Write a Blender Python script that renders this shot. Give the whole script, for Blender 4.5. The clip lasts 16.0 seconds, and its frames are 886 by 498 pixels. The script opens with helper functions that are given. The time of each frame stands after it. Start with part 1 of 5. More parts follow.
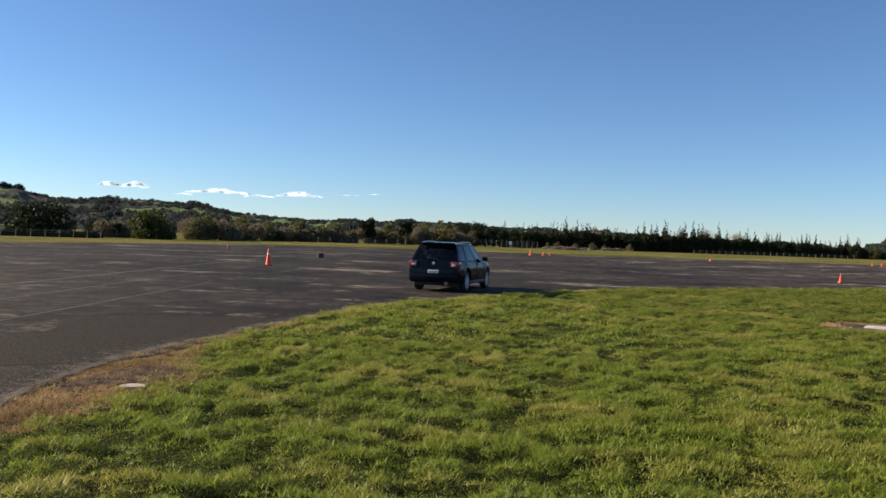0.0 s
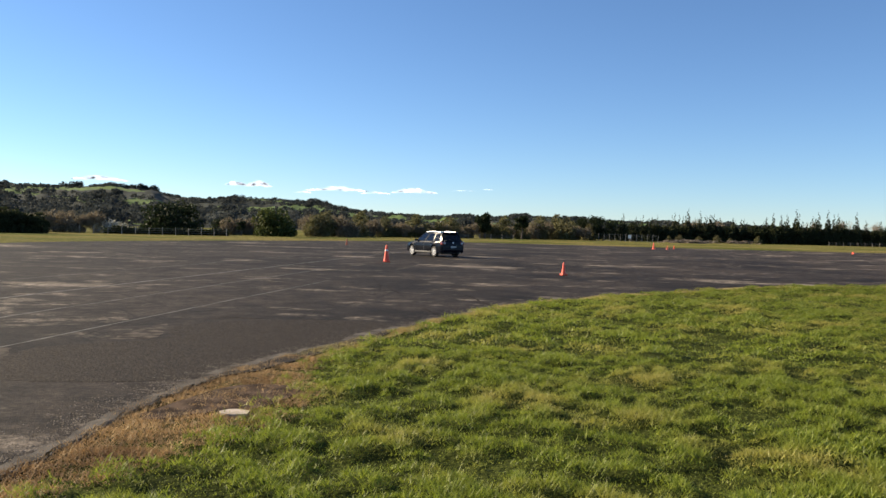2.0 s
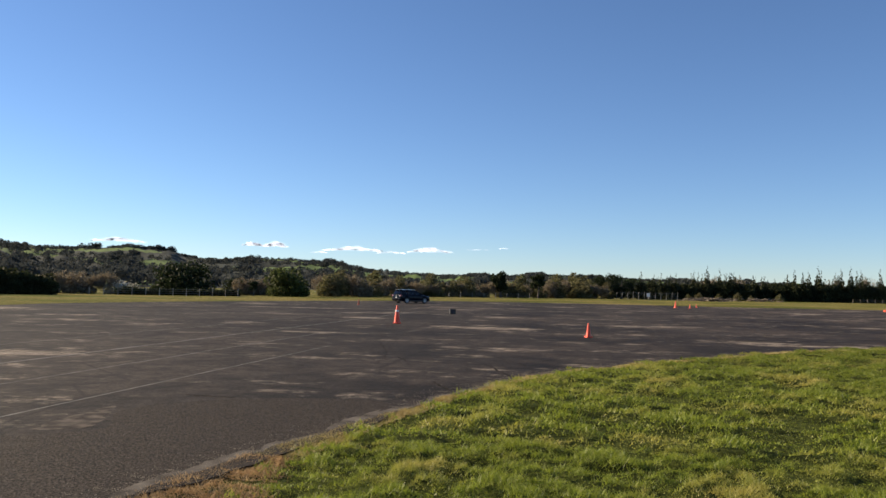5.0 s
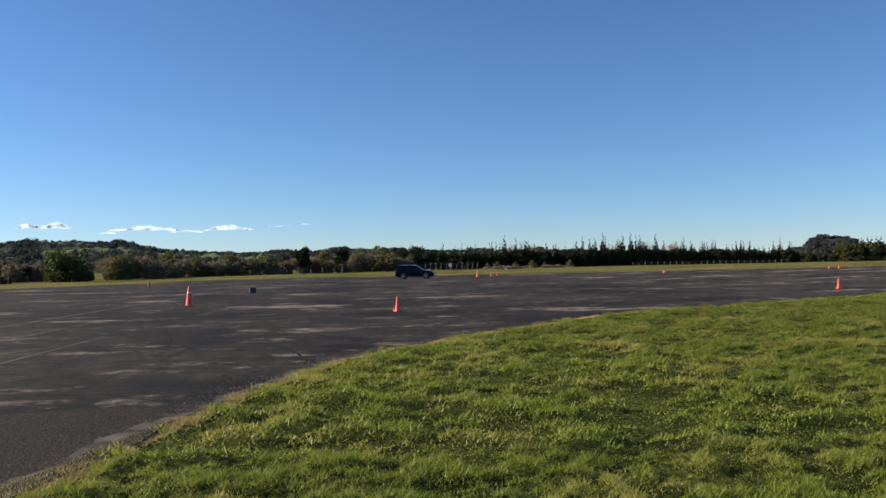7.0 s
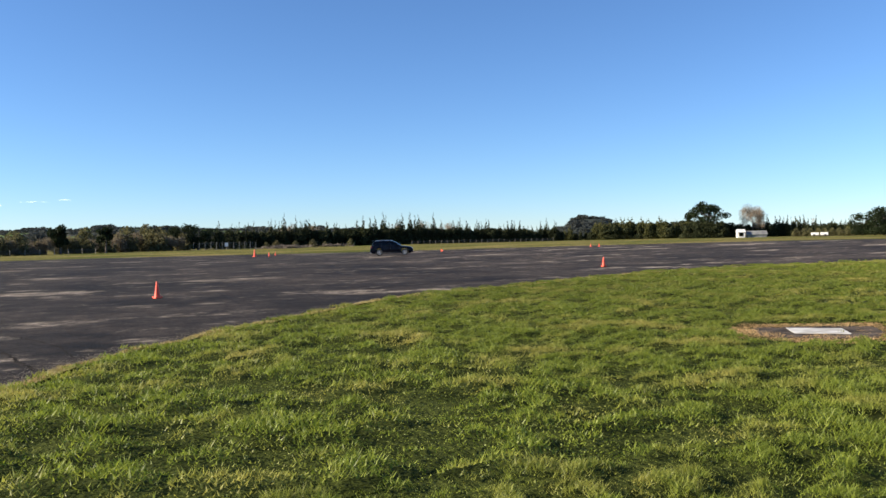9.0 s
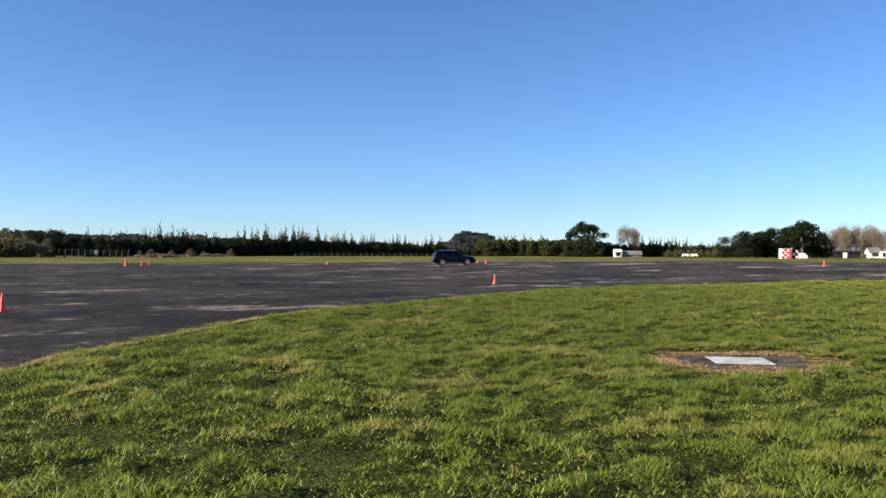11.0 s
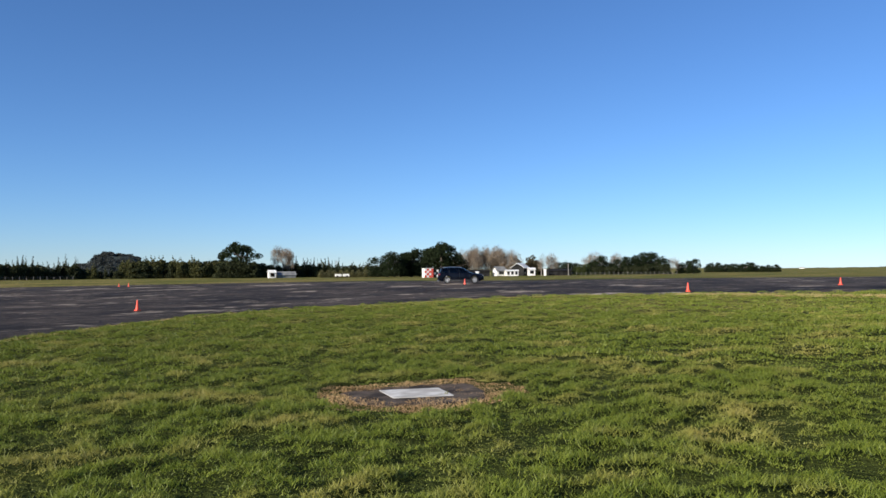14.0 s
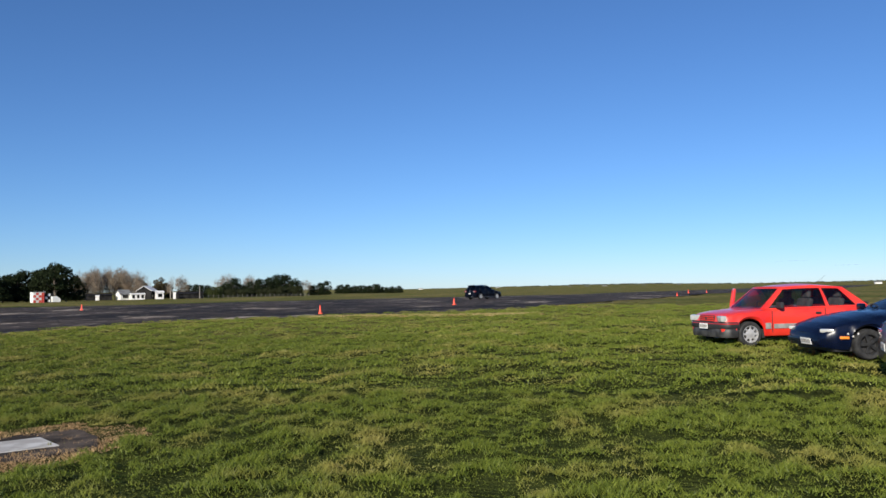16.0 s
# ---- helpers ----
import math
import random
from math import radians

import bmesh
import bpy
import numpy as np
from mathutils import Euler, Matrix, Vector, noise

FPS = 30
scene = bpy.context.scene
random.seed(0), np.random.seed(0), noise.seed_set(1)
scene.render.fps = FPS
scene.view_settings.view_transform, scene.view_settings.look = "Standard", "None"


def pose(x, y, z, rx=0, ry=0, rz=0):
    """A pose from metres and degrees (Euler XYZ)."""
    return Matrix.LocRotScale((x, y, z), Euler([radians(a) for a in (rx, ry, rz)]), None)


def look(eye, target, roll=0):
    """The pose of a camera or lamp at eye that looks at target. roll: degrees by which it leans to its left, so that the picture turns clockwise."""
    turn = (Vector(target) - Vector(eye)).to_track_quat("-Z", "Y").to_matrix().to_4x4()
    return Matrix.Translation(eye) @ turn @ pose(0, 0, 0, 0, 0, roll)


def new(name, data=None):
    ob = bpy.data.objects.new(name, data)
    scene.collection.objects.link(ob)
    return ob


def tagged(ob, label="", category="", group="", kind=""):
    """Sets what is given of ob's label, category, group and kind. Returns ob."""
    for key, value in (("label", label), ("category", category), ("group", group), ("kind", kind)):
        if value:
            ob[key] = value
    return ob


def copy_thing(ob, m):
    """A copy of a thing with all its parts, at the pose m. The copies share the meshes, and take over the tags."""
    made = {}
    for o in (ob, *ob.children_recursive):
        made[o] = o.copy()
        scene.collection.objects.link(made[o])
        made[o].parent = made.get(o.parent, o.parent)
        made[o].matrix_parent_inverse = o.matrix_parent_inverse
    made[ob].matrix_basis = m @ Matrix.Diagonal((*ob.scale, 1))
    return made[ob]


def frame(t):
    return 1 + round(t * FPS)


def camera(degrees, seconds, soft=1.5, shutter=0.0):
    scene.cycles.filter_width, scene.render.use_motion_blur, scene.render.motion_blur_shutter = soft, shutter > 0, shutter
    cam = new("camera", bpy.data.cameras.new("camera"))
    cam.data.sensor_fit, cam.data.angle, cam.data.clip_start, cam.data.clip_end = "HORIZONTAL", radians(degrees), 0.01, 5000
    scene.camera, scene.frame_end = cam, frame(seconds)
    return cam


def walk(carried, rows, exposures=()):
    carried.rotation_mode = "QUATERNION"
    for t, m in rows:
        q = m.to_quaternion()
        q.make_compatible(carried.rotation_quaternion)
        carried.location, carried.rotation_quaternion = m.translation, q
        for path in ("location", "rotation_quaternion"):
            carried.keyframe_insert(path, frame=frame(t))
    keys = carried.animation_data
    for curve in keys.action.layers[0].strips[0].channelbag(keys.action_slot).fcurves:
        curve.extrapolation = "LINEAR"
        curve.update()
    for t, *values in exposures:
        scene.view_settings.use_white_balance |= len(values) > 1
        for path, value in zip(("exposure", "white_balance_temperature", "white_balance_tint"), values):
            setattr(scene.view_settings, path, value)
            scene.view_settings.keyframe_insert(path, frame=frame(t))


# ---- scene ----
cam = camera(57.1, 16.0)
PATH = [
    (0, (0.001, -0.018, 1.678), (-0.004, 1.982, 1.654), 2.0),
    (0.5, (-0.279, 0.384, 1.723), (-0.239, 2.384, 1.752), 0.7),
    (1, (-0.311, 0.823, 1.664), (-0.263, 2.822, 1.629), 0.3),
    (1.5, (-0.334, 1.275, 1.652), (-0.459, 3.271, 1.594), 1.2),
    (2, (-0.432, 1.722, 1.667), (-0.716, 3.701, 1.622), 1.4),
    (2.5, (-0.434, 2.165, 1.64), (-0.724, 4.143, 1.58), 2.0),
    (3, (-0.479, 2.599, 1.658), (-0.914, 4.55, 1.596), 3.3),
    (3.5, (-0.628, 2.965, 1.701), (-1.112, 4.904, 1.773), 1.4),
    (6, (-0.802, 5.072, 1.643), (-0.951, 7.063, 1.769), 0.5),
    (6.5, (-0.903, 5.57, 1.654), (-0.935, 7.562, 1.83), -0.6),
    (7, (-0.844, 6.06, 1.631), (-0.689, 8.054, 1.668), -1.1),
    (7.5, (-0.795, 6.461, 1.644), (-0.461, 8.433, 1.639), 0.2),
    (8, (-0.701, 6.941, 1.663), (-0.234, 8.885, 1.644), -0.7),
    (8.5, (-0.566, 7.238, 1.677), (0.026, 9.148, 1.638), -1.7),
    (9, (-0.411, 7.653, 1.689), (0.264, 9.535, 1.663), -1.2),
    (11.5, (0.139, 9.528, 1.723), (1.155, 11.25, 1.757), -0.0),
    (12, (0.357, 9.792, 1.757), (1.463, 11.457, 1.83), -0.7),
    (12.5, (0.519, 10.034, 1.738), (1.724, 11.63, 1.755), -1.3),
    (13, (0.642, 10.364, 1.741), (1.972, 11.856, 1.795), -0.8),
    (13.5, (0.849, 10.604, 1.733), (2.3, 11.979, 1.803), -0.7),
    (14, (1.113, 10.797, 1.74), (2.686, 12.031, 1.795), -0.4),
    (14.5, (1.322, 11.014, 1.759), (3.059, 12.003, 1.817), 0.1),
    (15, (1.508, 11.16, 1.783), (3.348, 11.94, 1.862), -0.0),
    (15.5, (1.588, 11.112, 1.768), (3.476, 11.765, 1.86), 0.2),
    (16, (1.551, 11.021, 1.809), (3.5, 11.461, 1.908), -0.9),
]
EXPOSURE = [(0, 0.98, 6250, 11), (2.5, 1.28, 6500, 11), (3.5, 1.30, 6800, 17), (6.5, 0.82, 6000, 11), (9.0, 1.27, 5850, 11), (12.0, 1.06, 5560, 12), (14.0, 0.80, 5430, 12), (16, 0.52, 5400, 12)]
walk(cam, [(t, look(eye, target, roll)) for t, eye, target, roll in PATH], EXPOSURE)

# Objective
Leave every image out, and retype the material exactly.

# Result
Write a Blender Python script that renders this shot. Give the whole script, for Blender 4.5. The clip lasts 16.0 seconds, and its frames are 886 by 498 pixels. The script opens with helper functions that are given. The time of each frame stands after it. Start with part 1 of 5. More parts follow.
0.0 s
2.0 s
5.0 s
7.0 s
9.0 s
11.0 s
14.0 s
16.0 s
# ---- helpers ----
import math
import random
from math import radians

import bmesh
import bpy
import numpy as np
from mathutils import Euler, Matrix, Vector, noise

FPS = 30
scene = bpy.context.scene
random.seed(0), np.random.seed(0), noise.seed_set(1)
scene.render.fps = FPS
scene.view_settings.view_transform, scene.view_settings.look = "Standard", "None"


def pose(x, y, z, rx=0, ry=0, rz=0):
    """A pose from metres and degrees (Euler XYZ)."""
    return Matrix.LocRotScale((x, y, z), Euler([radians(a) for a in (rx, ry, rz)]), None)


def look(eye, target, roll=0):
    """The pose of a camera or lamp at eye that looks at target. roll: degrees by which it leans to its left, so that the picture turns clockwise."""
    turn = (Vector(target) - Vector(eye)).to_track_quat("-Z", "Y").to_matrix().to_4x4()
    return Matrix.Translation(eye) @ turn @ pose(0, 0, 0, 0, 0, roll)


def new(name, data=None):
    ob = bpy.data.objects.new(name, data)
    scene.collection.objects.link(ob)
    return ob


def tagged(ob, label="", category="", group="", kind=""):
    """Sets what is given of ob's label, category, group and kind. Returns ob."""
    for key, value in (("label", label), ("category", category), ("group", group), ("kind", kind)):
        if value:
            ob[key] = value
    return ob


def copy_thing(ob, m):
    """A copy of a thing with all its parts, at the pose m. The copies share the meshes, and take over the tags."""
    made = {}
    for o in (ob, *ob.children_recursive):
        made[o] = o.copy()
        scene.collection.objects.link(made[o])
        made[o].parent = made.get(o.parent, o.parent)
        made[o].matrix_parent_inverse = o.matrix_parent_inverse
    made[ob].matrix_basis = m @ Matrix.Diagonal((*ob.scale, 1))
    return made[ob]


def frame(t):
    return 1 + round(t * FPS)


def camera(degrees, seconds, soft=1.5, shutter=0.0):
    scene.cycles.filter_width, scene.render.use_motion_blur, scene.render.motion_blur_shutter = soft, shutter > 0, shutter
    cam = new("camera", bpy.data.cameras.new("camera"))
    cam.data.sensor_fit, cam.data.angle, cam.data.clip_start, cam.data.clip_end = "HORIZONTAL", radians(degrees), 0.01, 5000
    scene.camera, scene.frame_end = cam, frame(seconds)
    return cam


def walk(carried, rows, exposures=()):
    carried.rotation_mode = "QUATERNION"
    for t, m in rows:
        q = m.to_quaternion()
        q.make_compatible(carried.rotation_quaternion)
        carried.location, carried.rotation_quaternion = m.translation, q
        for path in ("location", "rotation_quaternion"):
            carried.keyframe_insert(path, frame=frame(t))
    keys = carried.animation_data
    for curve in keys.action.layers[0].strips[0].channelbag(keys.action_slot).fcurves:
        curve.extrapolation = "LINEAR"
        curve.update()
    for t, *values in exposures:
        scene.view_settings.use_white_balance |= len(values) > 1
        for path, value in zip(("exposure", "white_balance_temperature", "white_balance_tint"), values):
            setattr(scene.view_settings, path, value)
            scene.view_settings.keyframe_insert(path, frame=frame(t))


# ---- scene ----
cam = camera(57.1, 16.0)
PATH = [
    (0, (0.001, -0.018, 1.678), (-0.004, 1.982, 1.654), 2.0),
    (0.5, (-0.279, 0.384, 1.723), (-0.239, 2.384, 1.752), 0.7),
    (1, (-0.311, 0.823, 1.664), (-0.263, 2.822, 1.629), 0.3),
    (1.5, (-0.334, 1.275, 1.652), (-0.459, 3.271, 1.594), 1.2),
    (2, (-0.432, 1.722, 1.667), (-0.716, 3.701, 1.622), 1.4),
    (2.5, (-0.434, 2.165, 1.64), (-0.724, 4.143, 1.58), 2.0),
    (3, (-0.479, 2.599, 1.658), (-0.914, 4.55, 1.596), 3.3),
    (3.5, (-0.628, 2.965, 1.701), (-1.112, 4.904, 1.773), 1.4),
    (6, (-0.802, 5.072, 1.643), (-0.951, 7.063, 1.769), 0.5),
    (6.5, (-0.903, 5.57, 1.654), (-0.935, 7.562, 1.83), -0.6),
    (7, (-0.844, 6.06, 1.631), (-0.689, 8.054, 1.668), -1.1),
    (7.5, (-0.795, 6.461, 1.644), (-0.461, 8.433, 1.639), 0.2),
    (8, (-0.701, 6.941, 1.663), (-0.234, 8.885, 1.644), -0.7),
    (8.5, (-0.566, 7.238, 1.677), (0.026, 9.148, 1.638), -1.7),
    (9, (-0.411, 7.653, 1.689), (0.264, 9.535, 1.663), -1.2),
    (11.5, (0.139, 9.528, 1.723), (1.155, 11.25, 1.757), -0.0),
    (12, (0.357, 9.792, 1.757), (1.463, 11.457, 1.83), -0.7),
    (12.5, (0.519, 10.034, 1.738), (1.724, 11.63, 1.755), -1.3),
    (13, (0.642, 10.364, 1.741), (1.972, 11.856, 1.795), -0.8),
    (13.5, (0.849, 10.604, 1.733), (2.3, 11.979, 1.803), -0.7),
    (14, (1.113, 10.797, 1.74), (2.686, 12.031, 1.795), -0.4),
    (14.5, (1.322, 11.014, 1.759), (3.059, 12.003, 1.817), 0.1),
    (15, (1.508, 11.16, 1.783), (3.348, 11.94, 1.862), -0.0),
    (15.5, (1.588, 11.112, 1.768), (3.476, 11.765, 1.86), 0.2),
    (16, (1.551, 11.021, 1.809), (3.5, 11.461, 1.908), -0.9),
]
EXPOSURE = [(0, 0.98, 6250, 11), (2.5, 1.28, 6500, 11), (3.5, 1.30, 6800, 17), (6.5, 0.82, 6000, 11), (9.0, 1.27, 5850, 11), (12.0, 1.06, 5560, 12), (14.0, 0.80, 5430, 12), (16, 0.52, 5400, 12)]
walk(cam, [(t, look(eye, target, roll)) for t, eye, target, roll in PATH], EXPOSURE)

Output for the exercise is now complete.